I don't understand how to fix xa and xb in the fit. The shape parameters are 'a' and 'b', but those depend on loc and scale, which are my unknowns. Moreover, it doesn't seem to be possible to put an initial guess on 'a' and 'b' (they can only be frozen with fa and fb?). When I do:
par = truncnorm.fit(r, a=a_guess, b=b_guess, scale= scale_guess, loc = loc_guess)
I get
Unknown arguments: {'a': 0.0, 'b': 2.4444444444444446}.
Also, the fits I get are very unstable.
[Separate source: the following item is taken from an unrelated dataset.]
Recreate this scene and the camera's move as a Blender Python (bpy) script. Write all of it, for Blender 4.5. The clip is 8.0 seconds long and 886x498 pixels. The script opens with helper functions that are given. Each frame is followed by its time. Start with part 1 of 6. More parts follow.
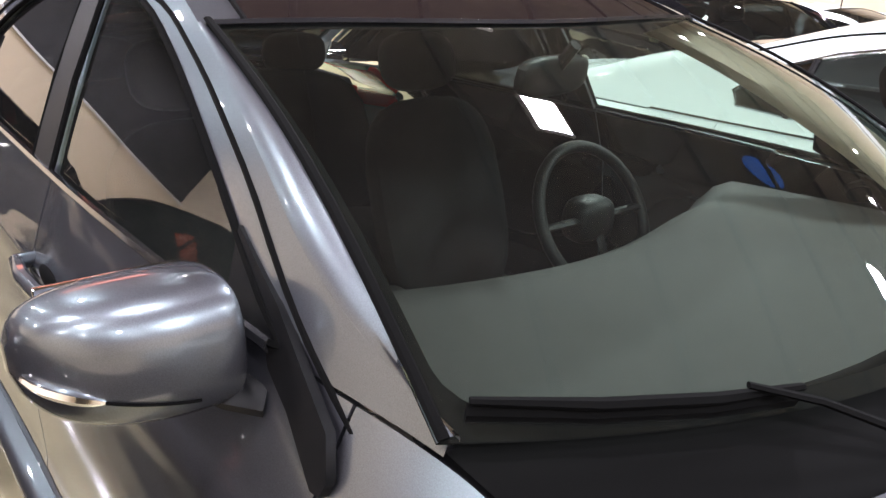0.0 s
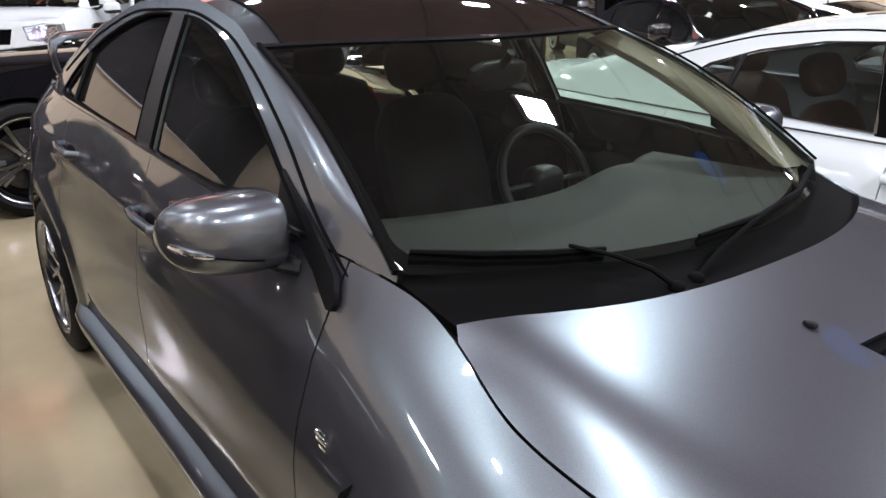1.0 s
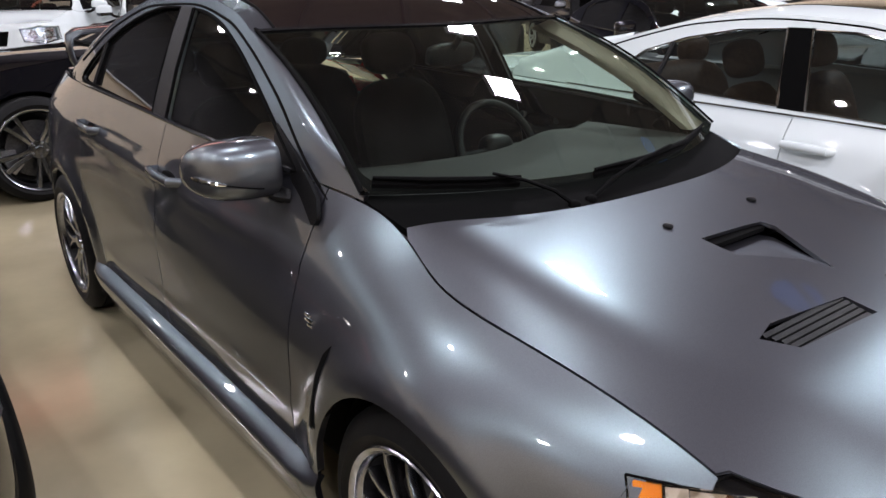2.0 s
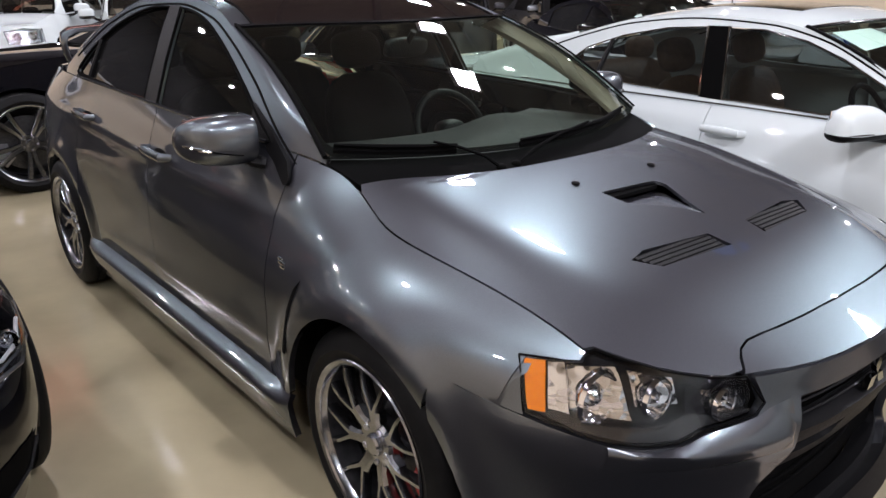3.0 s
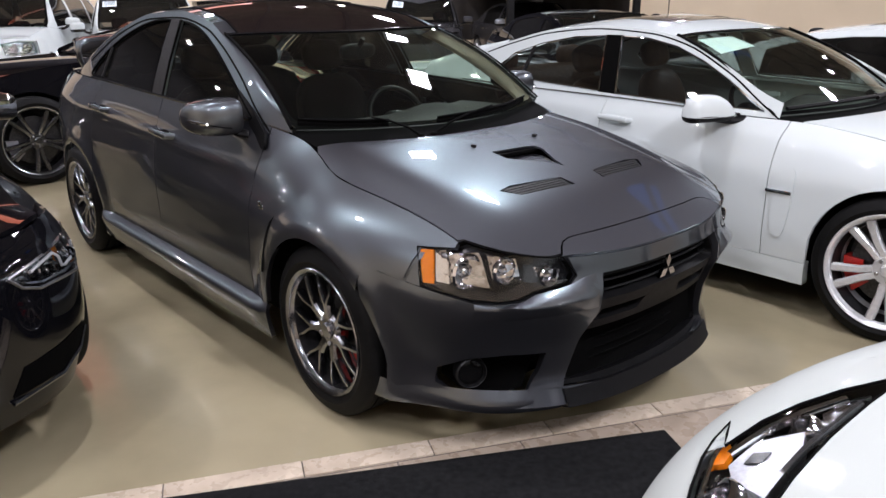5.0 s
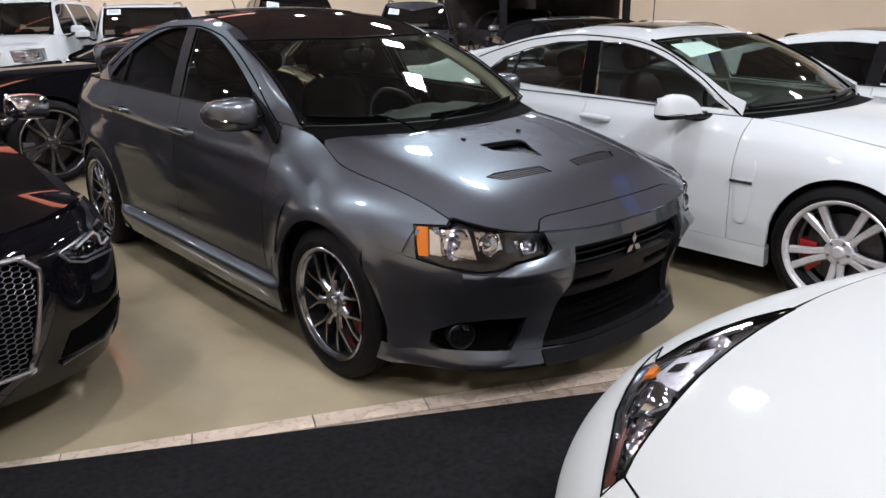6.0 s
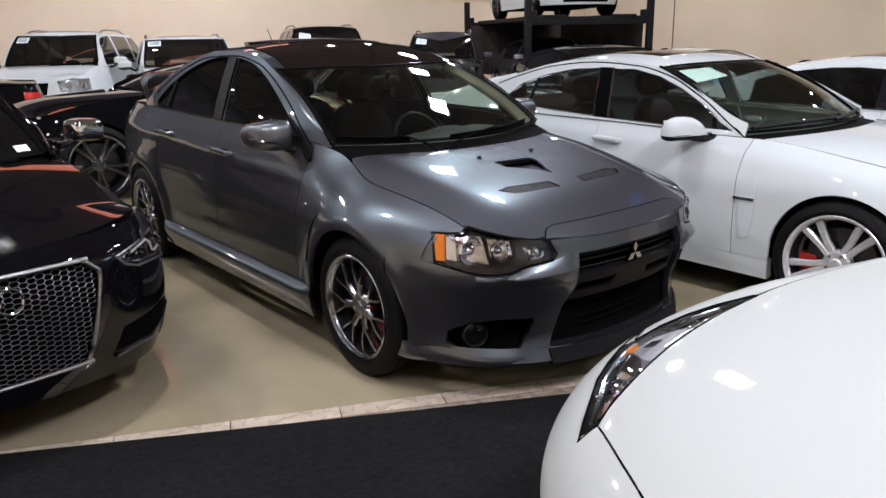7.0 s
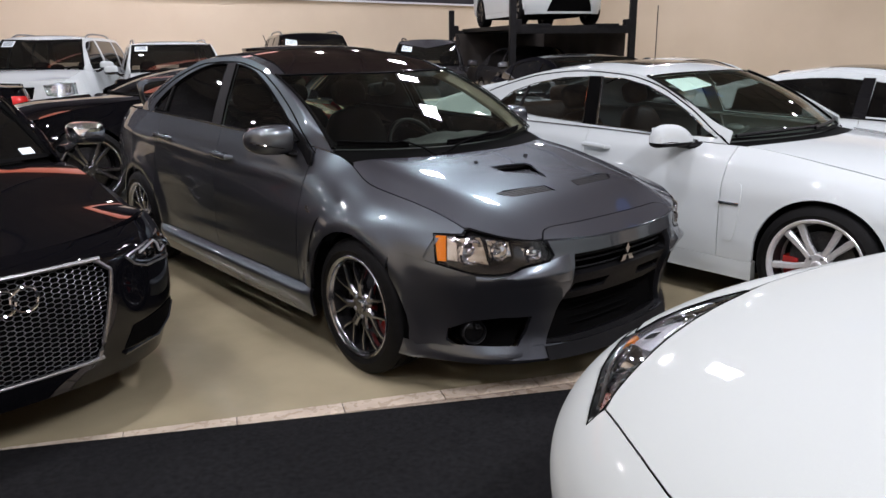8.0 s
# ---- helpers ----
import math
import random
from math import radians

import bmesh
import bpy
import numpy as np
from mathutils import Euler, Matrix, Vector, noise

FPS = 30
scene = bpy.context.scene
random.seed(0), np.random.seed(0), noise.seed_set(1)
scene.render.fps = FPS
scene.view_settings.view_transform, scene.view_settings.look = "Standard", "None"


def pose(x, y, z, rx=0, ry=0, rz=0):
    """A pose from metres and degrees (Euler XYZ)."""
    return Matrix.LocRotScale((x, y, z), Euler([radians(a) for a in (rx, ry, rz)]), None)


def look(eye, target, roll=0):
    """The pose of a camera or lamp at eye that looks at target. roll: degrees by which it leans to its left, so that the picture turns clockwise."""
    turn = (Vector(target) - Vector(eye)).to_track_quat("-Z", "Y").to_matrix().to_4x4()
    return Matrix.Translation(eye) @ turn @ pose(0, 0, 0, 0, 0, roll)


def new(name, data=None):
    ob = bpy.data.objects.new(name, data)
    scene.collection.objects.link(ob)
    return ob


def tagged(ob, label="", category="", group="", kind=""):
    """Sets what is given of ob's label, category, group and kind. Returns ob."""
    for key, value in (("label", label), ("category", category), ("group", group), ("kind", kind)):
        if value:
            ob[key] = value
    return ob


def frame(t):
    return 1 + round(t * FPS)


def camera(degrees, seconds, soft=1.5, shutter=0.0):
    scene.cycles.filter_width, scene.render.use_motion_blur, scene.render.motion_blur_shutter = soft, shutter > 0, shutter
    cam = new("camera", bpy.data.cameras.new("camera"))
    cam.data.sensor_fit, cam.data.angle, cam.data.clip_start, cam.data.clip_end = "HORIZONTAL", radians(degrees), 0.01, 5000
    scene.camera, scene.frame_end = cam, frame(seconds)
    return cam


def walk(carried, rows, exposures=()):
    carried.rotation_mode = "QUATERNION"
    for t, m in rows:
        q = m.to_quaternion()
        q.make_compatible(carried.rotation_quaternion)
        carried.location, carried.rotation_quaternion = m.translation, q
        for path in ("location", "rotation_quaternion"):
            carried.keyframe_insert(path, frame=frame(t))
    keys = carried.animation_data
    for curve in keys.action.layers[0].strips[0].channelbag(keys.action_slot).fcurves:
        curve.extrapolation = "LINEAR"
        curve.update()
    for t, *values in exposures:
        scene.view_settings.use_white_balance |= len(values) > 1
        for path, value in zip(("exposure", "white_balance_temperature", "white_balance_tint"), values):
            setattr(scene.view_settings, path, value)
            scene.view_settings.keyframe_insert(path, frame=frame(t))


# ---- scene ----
cam = camera(61.0, 8.0)
PATH = [
    (0, (1.390, -1.079, 1.400), (-0.783, 0.725, 0.388), 1.73),
    (0.5, (1.665, -1.285, 1.466), (-0.585, 0.451, 0.507), 1.52),
    (1, (1.942, -1.356, 1.471), (-0.308, 0.352, 0.462), -0.13),
    (1.5, (2.157, -1.470, 1.460), (-0.078, 0.260, 0.451), -0.40),
    (2.8, (2.679, -1.729, 1.449), (0.480, 0.058, 0.463), -0.61),
    (3, (2.740, -1.762, 1.445), (0.556, 0.044, 0.461), -0.46),
    (3.5, (2.915, -1.882, 1.460), (0.761, -0.041, 0.475), -0.21),
    (4, (3.116, -1.979, 1.467), (0.968, -0.124, 0.492), -0.43),
    (4.5, (3.340, -2.056, 1.450), (1.177, -0.203, 0.508), -0.76),
    (5, (3.502, -2.160, 1.458), (1.351, -0.290, 0.521), -0.50),
    (6.3, (3.875, -2.427, 1.471), (1.725, -0.537, 0.572), -0.62),
    (6.5, (3.936, -2.442, 1.453), (1.732, -0.594, 0.599), -0.92),
    (7, (4.032, -2.544, 1.472), (1.791, -0.721, 0.663), -1.05),
    (7.5, (4.060, -2.637, 1.476), (1.843, -0.774, 0.692), -0.71),
    (8, (4.066, -2.678, 1.479), (1.868, -0.792, 0.695), -0.53),
]
walk(cam, [(t, look(eye, target, roll)) for t, eye, target, roll in PATH],
     exposures=[(0.0, 2.10), (0.5, 1.66), (1.0, 1.27), (1.5, 1.08), (3.0, 0.90), (5.0, 0.80), (6.5, 0.64), (8.0, 0.58)])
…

Here's a example:
from scipy.stats import truncnorm
import matplotlib.pyplot as plt
xa, xb = 30,250
loc, loc_guess = 50, 30
scale, scale_guess = 75, 90
a,b = (xa-loc)/scale, (xb-loc)/scale
fig, ax = plt.subplots(1, 1)
x = np.linspace(xa,xb,10000)
ax.plot(x, truncnorm.pdf(x, a, b, loc=loc, scale=scale),
'r-', lw=5, alpha=0.6, label='truncnorm pdf')
r = truncnorm.rvs(a, b, loc=loc, scale=scale, size=10000)
par = truncnorm.fit(r, scale= scale_guess, loc = loc_guess)
ax.plot(x, truncnorm.pdf(x, *par),
'b-', lw=1, alpha=0.6, label='truncnorm fit')
ax.hist(r, density=True, histtype='stepfilled', alpha=0.3)
plt.legend()
plt.show()
I also often have this warning:
/home/elie/anaconda2/envs/py36/lib/python3.6/site-packages/scipy/stats/_continuous_distns.py:5823: RuntimeWarning: divide by zero encountered in log self._logdelta = np.log(self._delta)